South Korea Joins India-to-Europe Rate Cuts for Growth: EconomyEunkyung Seo and Cynthia Kim
The Bank of Korea cut interest rates, following the lead of policy makers in Australia, Europe and India this month, as strength in the won and weakness in the yen dim the outlook for the nation’s exports.
Governor Kim Choong Soo and his board lowered the benchmark seven-day repurchase rate to 2.5 percent from 2.75 percent, the central bank said in a statement in Seoul today. Six of 20 economists surveyed by Bloomberg News predicted the move while the remainder forecast no change. Kim supported a cut after opposing one last month.
As central banks around the world move to counter currency appreciation, the won’s 24 percent jump against the yen in six months is hampering South Korean exporters of autos and electronics and aiding their Japanese rivals. In Seoul, ruling New Frontier Party floor leader Lee Hahn Koo yesterday urged a “more active role” for the BOK, adding to political pressure that the central bank resisted last month.
“Japan’s policies must have played a very big role in today’s decision,” said Huh Kwan, a Seoul-based fixed-income trader at Korea Investment & Securities Co., one of South Korea’s 20 primary dealers. “The cut can be seen as action to ease a worsening impact on exports.”
The won was little changed against the dollar, trading at 1,086.65 as of 11:44 a.m. in Seoul. The Kospi stock index rose 0.8 percent.
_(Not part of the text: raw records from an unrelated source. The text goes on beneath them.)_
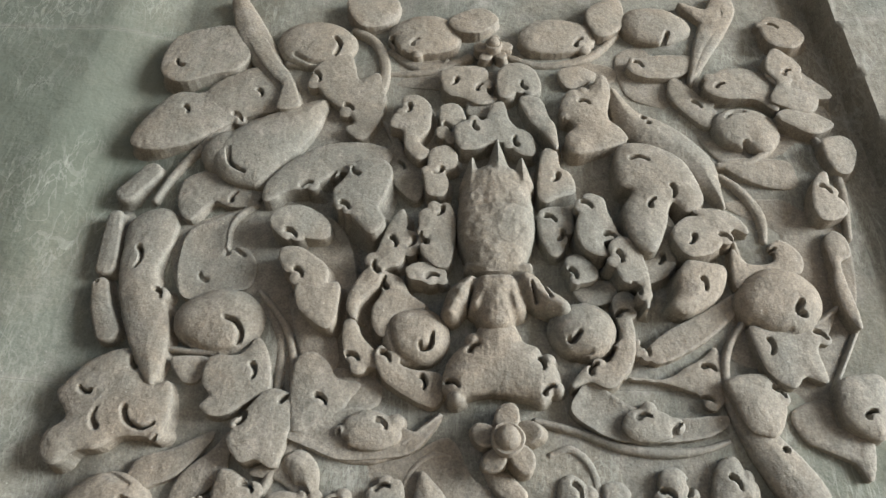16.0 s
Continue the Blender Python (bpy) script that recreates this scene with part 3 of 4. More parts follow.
braid([(-164, 1525), (-158, 1490), (-150, 1450), (-146, 1415)], 15, 6.5, 12, "plaited strand carved in pale grey stone")
braid([(-176, 1515), (-172, 1480), (-165, 1430), (-160, 1405)], 14, 4.2, 9, "plaited strand carved in pale grey stone")
braid([(-129, 1482), (-126, 1455), (-121, 1415)], 11, 4.6, 9, "beaded strand carved in pale grey stone", 90)
braid([(-230, 1535), (-195, 1540), (-176, 1553), (-150, 1560)], 14, 6.0, 10, "plaited strand carved in pale grey stone")

# right of the diadem: a fan of shallow petals
side_fan = thing("petal_fan", "shallow fan of worn petals beside the diadem, pale sandstone", "petal fan", at=(0.17, 0, 1.5))
for i in range(9):
    a = radians(58 - 17 * i)
    x, z = 148 + 28 * math.cos(a), 1520 + 46 * math.sin(a) - 4 * i
    place(new("petal", petal), side_fan, on_wall(x, z, 16, math.degrees(a) - 90, 20, 0, 1.25))

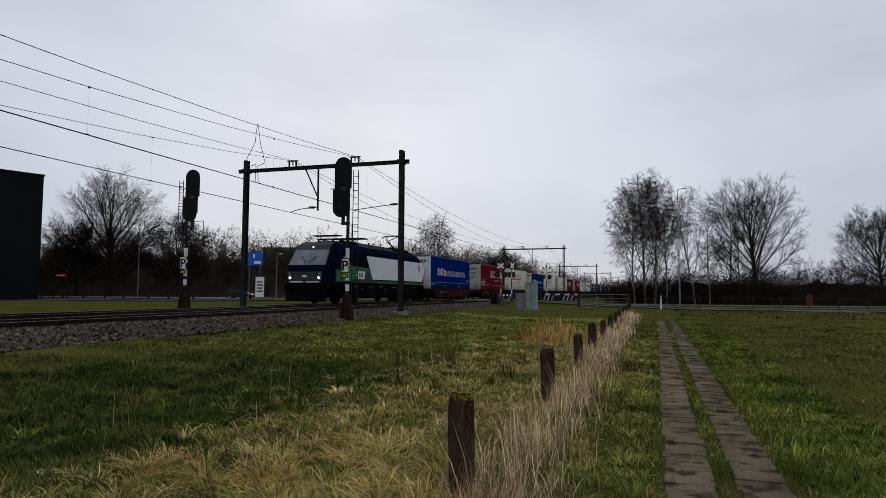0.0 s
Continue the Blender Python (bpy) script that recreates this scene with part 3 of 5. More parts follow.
def build_loco():
    t = thing("locomotive", 0, 0, 0, "electric locomotive in navy, green and white with lit headlights", "locomotive")
    navy = mat("loco_navy", (0.0035, 0.006, 0.018), (0.005, 0.008, 0.026), 0.4, scale=1.2, spec=.06)
    pine = mat("loco_dark_green", (0.003, 0.020, 0.013), (0.004, 0.028, 0.018), 0.4, scale=1.2)
    stripe = mat("loco_stripe_green", (0.003, 0.060, 0.034), (0.004, 0.075, 0.042), 0.4, scale=1.2)
    green = mat("loco_green", (0.003, 0.135, 0.022), (0.005, 0.17, 0.030), 0.4, scale=1.2)
    silver = mat("loco_white", (0.80, 0.81, 0.81), (0.86, 0.87, 0.87), 0.35, scale=0.8, wear=(0.62, 0.62, 0.61), wear_at=0.7)
    roofm = mat("loco_roof_grey", (0.07, 0.074, 0.082), (0.11, 0.115, 0.125), 0.6, scale=1.5)
    # pale grey of the glass: reflected bright sky painted into the base colour
    glass = mat("loco_windscreen", (0.17, 0.185, 0.20), (0.26, 0.28, 0.30), 0.06, scale=1, spec=.8)
    lamp = glow("headlight_glow", (1.0, 0.95, 0.85), 1.3)
    skirt = TM["under"]
    L = 18.98
    stations = [(0.45, 1.12, 2.05), (0.55, 1.25, 2.2), (0.85, 1.38, 2.6), (1.25, 1.43, 3.15), (1.62, 1.46, 3.62), (2.1, 1.49, 3.84), (2.8, 1.50, 3.86)]
    stations = stations + [(L - a, b, c) for a, b, c in reversed(stations)]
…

Across the Asia Pacific region, data gave a mixed picture. China reported inflation below the government’s 3.5 percent target and the steepest decline in producer prices in six months, highlighting weakness in the world’s second-biggest economy. Australian employers added more than four times as many jobs as analysts estimated, sending the local currency higher.
Malaysia is forecast to keep interest rates on hold today. Elsewhere, the Bank of England is projected to keep its target for asset purchases unchanged, while jobless-claims data will be released in the U.S.
Central banks in India and Taiwan may follow with interest-rate cuts and the Philippines may reduce the rate it pays on special deposit accounts, Robert Prior-Wandesforde, an economist at Credit Suisse AG in Singapore, wrote in a note today.
While a reduction in Thailand “is not part of our central scenario, more dovish comments” from the central bank governor today “suggest it would be unwise to rule out a cut altogether,” Prior-Wandesforde said. The baht fell today for the first time this week as speculation mounts that the Bank of Thailand will lower borrowing costs to stem capital inflows.
As Japan’s monetary easing drives down the yen, nations including Australia, New Zealand and Switzerland are moving to counter currency gains. Sweden’s Finance Minister Anders Borg warned May 7 the krona’s strength is becoming a concern for the nation’s export-oriented economy and called on the central bank to consider that.
Today’s move in South Korea is to bolster the effect of extra government spending, and may help to increase full-year growth to 2.8 percent from the BOK’s April forecast of 2.6 percent, Kim told reporters at a briefing in Seoul. Lawmakers approved a 17.3 trillion won ($15.9 billion) extra budget this week to support the economy and the central bank last month boosted special loans for small firms.
Kim’s officials voted six-to-one today. Last month, when interest rates were left unchanged, the split was four-to-three, the deepest division since 2006. He said that Japan’s “aggressive monetary easing” is having a significant effect on South Korea.
“What we’re seeing is another round of global easing from Japan to Europe and South Korea needs similar action,” Lee Sang Jae, a Seoul-based economist at Hyundai Securities Co., said before the announcement. “The rate cut will help the nation’s fight against a weak yen.”
South Korea’s economy grew the most in two years in the first quarter as the government front-loaded spending. At the same time, industrial output fell 2.6 percent in March from the previous month, the biggest decline in a year.
European Central Bank President Mario Draghi said May 6 that policy makers are ready to lower interest rates again if needed after reducing them to a record low. The Reserve Bank of Australia cut to a record this week, and India made a reduction last week.